■ Prompt
Reproduce the data exactly and drop any pictures it holds.

--- BEGIN Source material ---

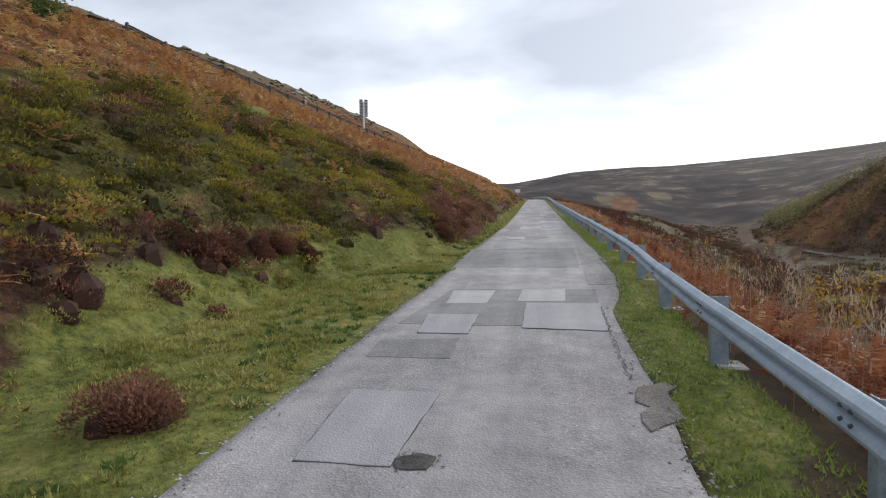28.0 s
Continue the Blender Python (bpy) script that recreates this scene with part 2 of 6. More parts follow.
def asphalt_material(name, dark, light, wet=0.0, cracks=0.5, stone=0.5, warm=0.0, ribs=0.0):
    """Worn tarmac: aggregate, pale wheel dust, damp blotches and crazed cracks."""
    m, nt, b, co = material(name, 0.8, 0, 0.35)
    big, mid = noise_node(nt, 0.35, 5, 0.6, co, 0.6), noise_node(nt, 2.6, 5, 0.65, co)
    grain = nt.nodes.new("ShaderNodeTexVoronoi")
    grain.inputs["Scale"].default_value = 48
    nt.links.new(co, grain.inputs["Vector"])
    g2 = noise_node(nt, 95, 3, 0.75, co)
    g3 = noise_node(nt, 11, 4, 0.7, co)
    f = math_node(nt, "ADD", math_node(nt, "MULTIPLY", big, 0.5), math_node(nt, "MULTIPLY", mid, 0.5))
    c = ramp_node(nt, f, [(0.34, dark), (0.5, tuple((a + d) / 2 for a, d in zip(dark, light))), (0.66, light)])
    lane = nt.nodes.new("ShaderNodeMapping")
    lane.inputs["Scale"].default_value = (1.5, 0.05, 1.0)
    nt.links.new(co, lane.inputs["Vector"])
    streak = ramp_node(nt, noise_node(nt, 1.0, 4, 0.6, lane.outputs[0]), [(0.36, (0.8, 0.8, 0.82)), (0.5, (1.0, 1.0, 1.0)), (0.64, (1.16, 1.15, 1.15))])
    c = mix_node(nt, 0.8, c, mix_node(nt, 1.0, c, streak, "MULTIPLY"))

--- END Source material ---

■ Result of the exercise
28.0 s
Continue the Blender Python (bpy) script that recreates this scene with part 2 of 6. More parts follow.
def asphalt_material(name, dark, light, wet=0.0, cracks=0.5, stone=0.5, warm=0.0, ribs=0.0):
    """Worn tarmac: aggregate, pale wheel dust, damp blotches and crazed cracks."""
    m, nt, b, co = material(name, 0.8, 0, 0.35)
    big, mid = noise_node(nt, 0.35, 5, 0.6, co, 0.6), noise_node(nt, 2.6, 5, 0.65, co)
    grain = nt.nodes.new("ShaderNodeTexVoronoi")
    grain.inputs["Scale"].default_value = 48
    nt.links.new(co, grain.inputs["Vector"])
    g2 = noise_node(nt, 95, 3, 0.75, co)
    g3 = noise_node(nt, 11, 4, 0.7, co)
    f = math_node(nt, "ADD", math_node(nt, "MULTIPLY", big, 0.5), math_node(nt, "MULTIPLY", mid, 0.5))
    c = ramp_node(nt, f, [(0.34, dark), (0.5, tuple((a + d) / 2 for a, d in zip(dark, light))), (0.66, light)])
    lane = nt.nodes.new("ShaderNodeMapping")
    lane.inputs["Scale"].default_value = (1.5, 0.05, 1.0)
    nt.links.new(co, lane.inputs["Vector"])
    streak = ramp_node(nt, noise_node(nt, 1.0, 4, 0.6, lane.outputs[0]), [(0.36, (0.8, 0.8, 0.82)), (0.5, (1.0, 1.0, 1.0)), (0.64, (1.16, 1.15, 1.15))])
    c = mix_node(nt, 0.8, c, mix_node(nt, 1.0, c, streak, "MULTIPLY"))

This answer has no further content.